## Task details
Copy each line of the data below exactly, leaving out pictures.

## Recorded data
----------------

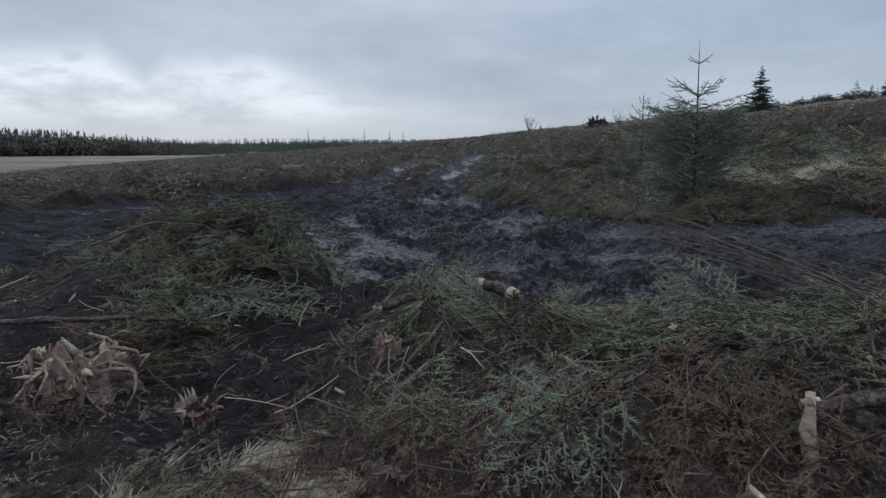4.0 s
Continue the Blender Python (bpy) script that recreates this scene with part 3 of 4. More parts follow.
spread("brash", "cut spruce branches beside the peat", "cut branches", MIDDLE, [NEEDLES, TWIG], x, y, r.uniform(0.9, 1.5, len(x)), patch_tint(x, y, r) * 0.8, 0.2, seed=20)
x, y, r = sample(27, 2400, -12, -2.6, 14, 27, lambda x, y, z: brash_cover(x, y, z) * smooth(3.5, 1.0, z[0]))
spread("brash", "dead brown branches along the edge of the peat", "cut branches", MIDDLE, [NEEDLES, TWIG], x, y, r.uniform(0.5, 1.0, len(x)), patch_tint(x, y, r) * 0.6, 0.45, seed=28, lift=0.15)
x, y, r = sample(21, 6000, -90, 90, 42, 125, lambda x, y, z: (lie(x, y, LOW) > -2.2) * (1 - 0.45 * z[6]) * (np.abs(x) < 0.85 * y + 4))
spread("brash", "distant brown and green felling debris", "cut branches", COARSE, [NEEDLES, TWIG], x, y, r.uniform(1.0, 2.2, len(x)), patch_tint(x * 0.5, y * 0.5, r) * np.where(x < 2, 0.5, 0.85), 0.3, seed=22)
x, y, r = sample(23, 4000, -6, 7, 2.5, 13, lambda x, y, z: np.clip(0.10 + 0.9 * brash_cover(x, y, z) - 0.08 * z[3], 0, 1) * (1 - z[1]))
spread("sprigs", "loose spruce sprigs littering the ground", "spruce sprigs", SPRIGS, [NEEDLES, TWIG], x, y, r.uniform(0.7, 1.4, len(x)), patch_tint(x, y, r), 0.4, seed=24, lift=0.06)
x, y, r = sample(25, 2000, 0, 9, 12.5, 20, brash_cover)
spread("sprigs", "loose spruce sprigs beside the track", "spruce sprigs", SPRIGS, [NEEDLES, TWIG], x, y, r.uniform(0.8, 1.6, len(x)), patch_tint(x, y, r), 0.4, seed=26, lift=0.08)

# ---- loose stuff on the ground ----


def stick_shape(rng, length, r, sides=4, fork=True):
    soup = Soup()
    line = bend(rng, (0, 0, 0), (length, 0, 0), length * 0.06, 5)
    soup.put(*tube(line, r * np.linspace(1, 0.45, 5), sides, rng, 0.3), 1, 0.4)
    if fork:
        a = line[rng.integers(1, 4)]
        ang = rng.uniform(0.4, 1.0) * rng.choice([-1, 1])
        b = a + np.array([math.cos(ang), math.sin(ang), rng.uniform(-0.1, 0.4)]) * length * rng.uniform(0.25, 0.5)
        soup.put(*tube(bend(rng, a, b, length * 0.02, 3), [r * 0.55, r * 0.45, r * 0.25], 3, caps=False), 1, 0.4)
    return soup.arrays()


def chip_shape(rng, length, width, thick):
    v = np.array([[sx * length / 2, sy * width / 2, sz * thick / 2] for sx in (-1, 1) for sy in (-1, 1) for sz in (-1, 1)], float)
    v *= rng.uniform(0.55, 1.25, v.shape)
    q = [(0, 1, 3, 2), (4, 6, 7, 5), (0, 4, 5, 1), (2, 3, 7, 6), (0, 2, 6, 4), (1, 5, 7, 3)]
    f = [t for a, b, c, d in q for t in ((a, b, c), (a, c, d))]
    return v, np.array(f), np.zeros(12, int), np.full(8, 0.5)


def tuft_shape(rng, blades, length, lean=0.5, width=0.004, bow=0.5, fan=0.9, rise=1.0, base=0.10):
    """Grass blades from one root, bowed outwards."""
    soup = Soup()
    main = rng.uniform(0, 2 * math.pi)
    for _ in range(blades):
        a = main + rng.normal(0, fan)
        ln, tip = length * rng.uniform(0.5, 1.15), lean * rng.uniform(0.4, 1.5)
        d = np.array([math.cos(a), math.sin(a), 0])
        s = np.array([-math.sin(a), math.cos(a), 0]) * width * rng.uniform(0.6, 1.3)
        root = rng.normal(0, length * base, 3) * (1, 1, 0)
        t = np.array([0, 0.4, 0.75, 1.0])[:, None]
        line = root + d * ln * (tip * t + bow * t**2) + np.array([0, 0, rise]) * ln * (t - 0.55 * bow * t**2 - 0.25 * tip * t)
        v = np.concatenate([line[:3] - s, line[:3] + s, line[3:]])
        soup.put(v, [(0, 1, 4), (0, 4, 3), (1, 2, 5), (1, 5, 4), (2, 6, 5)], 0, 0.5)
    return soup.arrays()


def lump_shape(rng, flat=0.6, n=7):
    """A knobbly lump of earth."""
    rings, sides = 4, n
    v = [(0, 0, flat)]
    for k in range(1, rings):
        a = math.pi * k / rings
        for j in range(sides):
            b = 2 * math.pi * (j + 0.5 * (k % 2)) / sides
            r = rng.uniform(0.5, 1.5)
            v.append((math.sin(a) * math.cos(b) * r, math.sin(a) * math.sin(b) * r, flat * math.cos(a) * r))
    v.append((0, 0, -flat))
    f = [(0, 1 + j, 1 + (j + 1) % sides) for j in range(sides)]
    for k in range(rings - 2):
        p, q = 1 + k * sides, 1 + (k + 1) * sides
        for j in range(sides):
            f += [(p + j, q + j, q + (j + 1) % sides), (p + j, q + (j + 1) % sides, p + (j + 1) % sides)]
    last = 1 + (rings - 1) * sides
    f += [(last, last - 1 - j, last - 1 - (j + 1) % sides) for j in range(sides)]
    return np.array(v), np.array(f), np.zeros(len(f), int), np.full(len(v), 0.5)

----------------

## Exercise solution
4.0 s
Continue the Blender Python (bpy) script that recreates this scene with part 3 of 4. More parts follow.
spread("brash", "cut spruce branches beside the peat", "cut branches", MIDDLE, [NEEDLES, TWIG], x, y, r.uniform(0.9, 1.5, len(x)), patch_tint(x, y, r) * 0.8, 0.2, seed=20)
x, y, r = sample(27, 2400, -12, -2.6, 14, 27, lambda x, y, z: brash_cover(x, y, z) * smooth(3.5, 1.0, z[0]))
spread("brash", "dead brown branches along the edge of the peat", "cut branches", MIDDLE, [NEEDLES, TWIG], x, y, r.uniform(0.5, 1.0, len(x)), patch_tint(x, y, r) * 0.6, 0.45, seed=28, lift=0.15)
x, y, r = sample(21, 6000, -90, 90, 42, 125, lambda x, y, z: (lie(x, y, LOW) > -2.2) * (1 - 0.45 * z[6]) * (np.abs(x) < 0.85 * y + 4))
spread("brash", "distant brown and green felling debris", "cut branches", COARSE, [NEEDLES, TWIG], x, y, r.uniform(1.0, 2.2, len(x)), patch_tint(x * 0.5, y * 0.5, r) * np.where(x < 2, 0.5, 0.85), 0.3, seed=22)
x, y, r = sample(23, 4000, -6, 7, 2.5, 13, lambda x, y, z: np.clip(0.10 + 0.9 * brash_cover(x, y, z) - 0.08 * z[3], 0, 1) * (1 - z[1]))
spread("sprigs", "loose spruce sprigs littering the ground", "spruce sprigs", SPRIGS, [NEEDLES, TWIG], x, y, r.uniform(0.7, 1.4, len(x)), patch_tint(x, y, r), 0.4, seed=24, lift=0.06)
x, y, r = sample(25, 2000, 0, 9, 12.5, 20, brash_cover)
spread("sprigs", "loose spruce sprigs beside the track", "spruce sprigs", SPRIGS, [NEEDLES, TWIG], x, y, r.uniform(0.8, 1.6, len(x)), patch_tint(x, y, r), 0.4, seed=26, lift=0.08)

# ---- loose stuff on the ground ----


def stick_shape(rng, length, r, sides=4, fork=True):
    soup = Soup()
    line = bend(rng, (0, 0, 0), (length, 0, 0), length * 0.06, 5)
    soup.put(*tube(line, r * np.linspace(1, 0.45, 5), sides, rng, 0.3), 1, 0.4)
    if fork:
        a = line[rng.integers(1, 4)]
        ang = rng.uniform(0.4, 1.0) * rng.choice([-1, 1])
        b = a + np.array([math.cos(ang), math.sin(ang), rng.uniform(-0.1, 0.4)]) * length * rng.uniform(0.25, 0.5)
        soup.put(*tube(bend(rng, a, b, length * 0.02, 3), [r * 0.55, r * 0.45, r * 0.25], 3, caps=False), 1, 0.4)
    return soup.arrays()


def chip_shape(rng, length, width, thick):
    v = np.array([[sx * length / 2, sy * width / 2, sz * thick / 2] for sx in (-1, 1) for sy in (-1, 1) for sz in (-1, 1)], float)
    v *= rng.uniform(0.55, 1.25, v.shape)
    q = [(0, 1, 3, 2), (4, 6, 7, 5), (0, 4, 5, 1), (2, 3, 7, 6), (0, 2, 6, 4), (1, 5, 7, 3)]
    f = [t for a, b, c, d in q for t in ((a, b, c), (a, c, d))]
    return v, np.array(f), np.zeros(12, int), np.full(8, 0.5)


def tuft_shape(rng, blades, length, lean=0.5, width=0.004, bow=0.5, fan=0.9, rise=1.0, base=0.10):
    """Grass blades from one root, bowed outwards."""
    soup = Soup()
    main = rng.uniform(0, 2 * math.pi)
    for _ in range(blades):
        a = main + rng.normal(0, fan)
        ln, tip = length * rng.uniform(0.5, 1.15), lean * rng.uniform(0.4, 1.5)
        d = np.array([math.cos(a), math.sin(a), 0])
        s = np.array([-math.sin(a), math.cos(a), 0]) * width * rng.uniform(0.6, 1.3)
        root = rng.normal(0, length * base, 3) * (1, 1, 0)
        t = np.array([0, 0.4, 0.75, 1.0])[:, None]
        line = root + d * ln * (tip * t + bow * t**2) + np.array([0, 0, rise]) * ln * (t - 0.55 * bow * t**2 - 0.25 * tip * t)
        v = np.concatenate([line[:3] - s, line[:3] + s, line[3:]])
        soup.put(v, [(0, 1, 4), (0, 4, 3), (1, 2, 5), (1, 5, 4), (2, 6, 5)], 0, 0.5)
    return soup.arrays()


def lump_shape(rng, flat=0.6, n=7):
    """A knobbly lump of earth."""
    rings, sides = 4, n
    v = [(0, 0, flat)]
    for k in range(1, rings):
        a = math.pi * k / rings
        for j in range(sides):
            b = 2 * math.pi * (j + 0.5 * (k % 2)) / sides
            r = rng.uniform(0.5, 1.5)
            v.append((math.sin(a) * math.cos(b) * r, math.sin(a) * math.sin(b) * r, flat * math.cos(a) * r))
    v.append((0, 0, -flat))
    f = [(0, 1 + j, 1 + (j + 1) % sides) for j in range(sides)]
    for k in range(rings - 2):
        p, q = 1 + k * sides, 1 + (k + 1) * sides
        for j in range(sides):
            f += [(p + j, q + j, q + (j + 1) % sides), (p + j, q + (j + 1) % sides, p + (j + 1) % sides)]
    last = 1 + (rings - 1) * sides
    f += [(last, last - 1 - j, last - 1 - (j + 1) % sides) for j in range(sides)]
    return np.array(v), np.array(f), np.zeros(len(f), int), np.full(len(v), 0.5)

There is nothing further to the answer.